Finance-validated cost savings typically appear within one fiscal quarter after deployment. The first prediction-generated planned intervention that replaces an emergency repair creates a directly measurable cost differential: compare the actual cost of the AI-triggered planned work order against the historical average cost of emergency repairs for the same asset class. iFactory's platform generates a per-event ROI ledger that maintenance and finance teams review together, with actual cost data from CMMS and production loss data from ERP or MES systems.
Does iFactory replace our existing CMMS or ERP financial system for budget tracking?
No. iFactory integrates with SAP, Oracle, JDE, Microsoft Dynamics, and major CMMS platforms through standard API connectors. The spend analytics module ingests work order cost data from CMMS and production loss data from ERP/MES to calculate per-event ROI. The Shift Logbook captures operator-reported cost events — production loss, quality incidents, overtime hours — and correlates them with sensor-based predictions for complete cost attribution. No financial systems are replaced; cost data flows in both directions between iFactory and existing enterprise systems.
What maintenance budget data do I need to start the optimization process?

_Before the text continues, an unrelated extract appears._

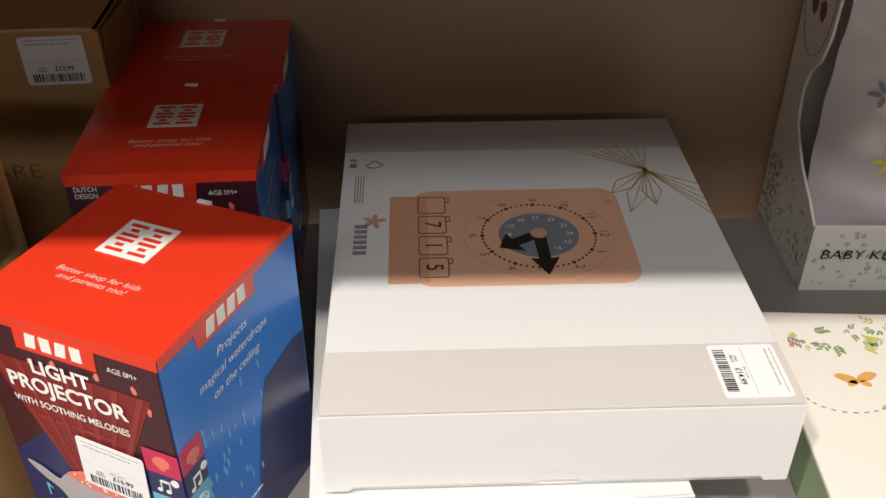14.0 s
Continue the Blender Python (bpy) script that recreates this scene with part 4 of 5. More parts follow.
    ring_line(bm, [(0.0155, 0.238), (0.021, 0.244), (0.027, 0.2385), (0.0225, 0.2345), (0.0175, 0.2345)], 0.0008, t1)
    bars(bm, 0, 0.014, 0.0, 0.0045, t1 @ Matrix.Translation((0.0065, 0.2465, 0)) @ Matrix.Rotation(-math.pi / 2, 4, "Z"), 3, 1)
    for i in range(4):
        bars(bm, 0, 0.034, 0, 0.0006, t1 @ Matrix.Translation((0.009 + 0.0018 * i, 0.224 + 0.0, 0)) @ Matrix.Rotation(-math.pi / 2, 4, "Z"), 8, i)
    part("seal_mark", bm, GREY_INK, t)
    bm = bmesh.new()
    for i in range(6):
        sheet(bm, rect(0.0105, 0.1605 - 0.0056 * i, 0.0185, 0.164 - 0.0056 * i), t1)
    part("brand_mark", bm, GREY_INK, t)
    bm = bmesh.new()
    for a in (0.3, 1.5, 2.6, 3.8, 5.0):
        sheet(bm, oval(0.0225 + 0.0042 * math.cos(a), 0.168 + 0.0042 * math.sin(a), 0.004, 0.0016, 10, a), t1)
    part("brand_mark", bm, WOOD_DARK, t)
    price_label(t, top(h, 0.0006) @ Matrix.Translation((w - 0.0385, 0.0435, 0)) @ Matrix.Rotation(-math.pi / 2 , 4, "Z"), "£14.99", "RRP £35.00", 0.0385, 0.0345, 9)
    return t


dinnerware_box(pose(-0.2135, 0.6125, LOW, 0, 0, 7.4))
tableware_box(pose(0.009, 0.6465, LOW, 0, 0, -7.4), "kraft cardboard tableware box with brown lettering, standing upright", 3, (0.1755, 0.1675))
tableware_box(pose(0.027, 0.8525, LOW, 0, 0, 1.6), "kraft cardboard tableware box standing in shade behind another", 5, (0.1765, 0.1725))
projector_box(pose(0.247, 0.6365, LOW, 0, 0, -23.5), "red and navy light projector box turned at an angle", True)
projector_box(pose(0.257, 0.7475, LOW, 0, 0, 2.8), "red and navy light projector box standing in the middle", False, (0.051, 0.0687))
projector_box(pose(0.2545, 0.8605, LOW, 0, 0, 2.0), "red and navy light projector box standing against the back panel", False, (0.047, 0.078))
clock_box(pose(0.3975, 0.6035, LOW, 0, 0, 4.0), 0.197, 0.29, 0.053, False, "plain white card box under another one")
clock_box(pose(0.4055, 0.6185, LOW + 0.0555, 0, 0, 1.0), 0.236, 0.3, 0.055, True, "white toy clock box with printed lid lying flat")


# ---- boxes at the end of the lower shelf ----
def leaf_sprig(bm, x, y, s, turn, m, n=5):
    c, d = math.cos(turn), math.sin(turn)
    for i in range(n):
        k = (i // 2 + 1) / (n / 2) * s
        side = 1 if i % 2 else -1
        a = turn + side * 0.8
        sheet(bm, oval(x + c * k + math.cos(a) * s * 0.3, y + d * k + math.sin(a) * s * 0.3, s * 0.26, s * 0.085, 10, a), m)


def floral_box(m):
    w, d, h = 0.17, 0.185, 0.043
    t = thing("floral_box", m, "ivory lidded gift box with printed leaves and sage green sides", "box")
    part("base", block(0.001, w - 0.001, 0.001, d - 0.001, 0, h - 0.004, 0.001), FLORAL_GREEN, t, "sage green card base")
    part("lid", block(0, w, 0, d, h - 0.004, h, 0.0012), IVORY, t, "ivory printed lid")
    tp = top(h, 0.0002)
    rng = random.Random(21)
    for k, mat in enumerate((SOFT_GREEN, OCHRE, GREY_INK, FLORAL_GREEN, SOFT_GREEN, OCHRE)):
        bm = bmesh.new()
        rng = random.Random(60 + k)
        for _ in range(6):
            leaf_sprig(bm, rng.uniform(0.006, w - 0.012), rng.uniform(0.147, 0.176), rng.uniform(0.004, 0.0085), rng.uniform(0, 6.3), tp @ Matrix.Translation((0, 0, 0.0001 * k)), rng.choice((5, 7, 9)))
        tagged(part("leaf_print", bm, mat, t), kind="stuff")
    part("dot_print", shape(oval(0.012, 0.151, 0.0016, None, 12), tp), CORAL, t)
    bm = bmesh.new()
    for k in (-1, 1):
        sheet(bm, oval(0.043 + 0.006 * k, 0.122 + 0.001 * k, 0.0068, 0.0036, 16, 0.5 * k, 0.08, 3), tp)
        sheet(bm, oval(0.043 + 0.004 * k, 0.117, 0.0036, 0.0022, 12, -0.6 * k), tp)
    part("wing_print", bm, RUST, t, "orange winged print")
    bm = bmesh.new()
    for i in range(13):
        a = radians(200 + 14 * i)
        x, y = 0.033 + 0.026 * math.cos(a), 0.108 + 0.016 * math.sin(a)
        line(bm, (x - 0.0014 * math.sin(a), y + 0.001 * math.cos(a)), (x + 0.0014 * math.sin(a), y - 0.001 * math.cos(a)), 0.0007, tp)
    part("dash_print", bm, GREY_INK, t)
    part("figure_print", shape(smooth_loop([(0.05, 0.098), (0.062, 0.099), (0.075, 0.096), (0.07, 0.085), (0.05, 0.083), (0.054, 0.09)], 4), tp), PALE_INK, t, "grey printed shape")
    return t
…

The minimum data set is 12 months of work order history from your CMMS with cost breakdown per work order (labor hours, labor rate, parts cost, parts markup). Production loss data per asset from ERP or MES is valuable but not required for the initial spend assessment. iFactory's onboarding team can also work with high-level annual maintenance budget figures and asset criticality rankings to build the initial reallocation model, then refine it as more granular CMMS cost data becomes available.
Which deployment path should a plant with limited maintenance cost visibility choose?
Path A — Spend Visibility First — is the recommended starting point for plants where maintenance cost data is fragmented across spreadsheets, paper work orders, or multiple CMMS instances. The 6–8 week deployment focuses on data federation and spend dashboard creation, giving finance and maintenance teams a unified view of current spend allocation before making budget reallocation decisions. After 2–3 months of spend visibility and AI prediction shadow mode, most plants progress to Path B for active budget reallocation.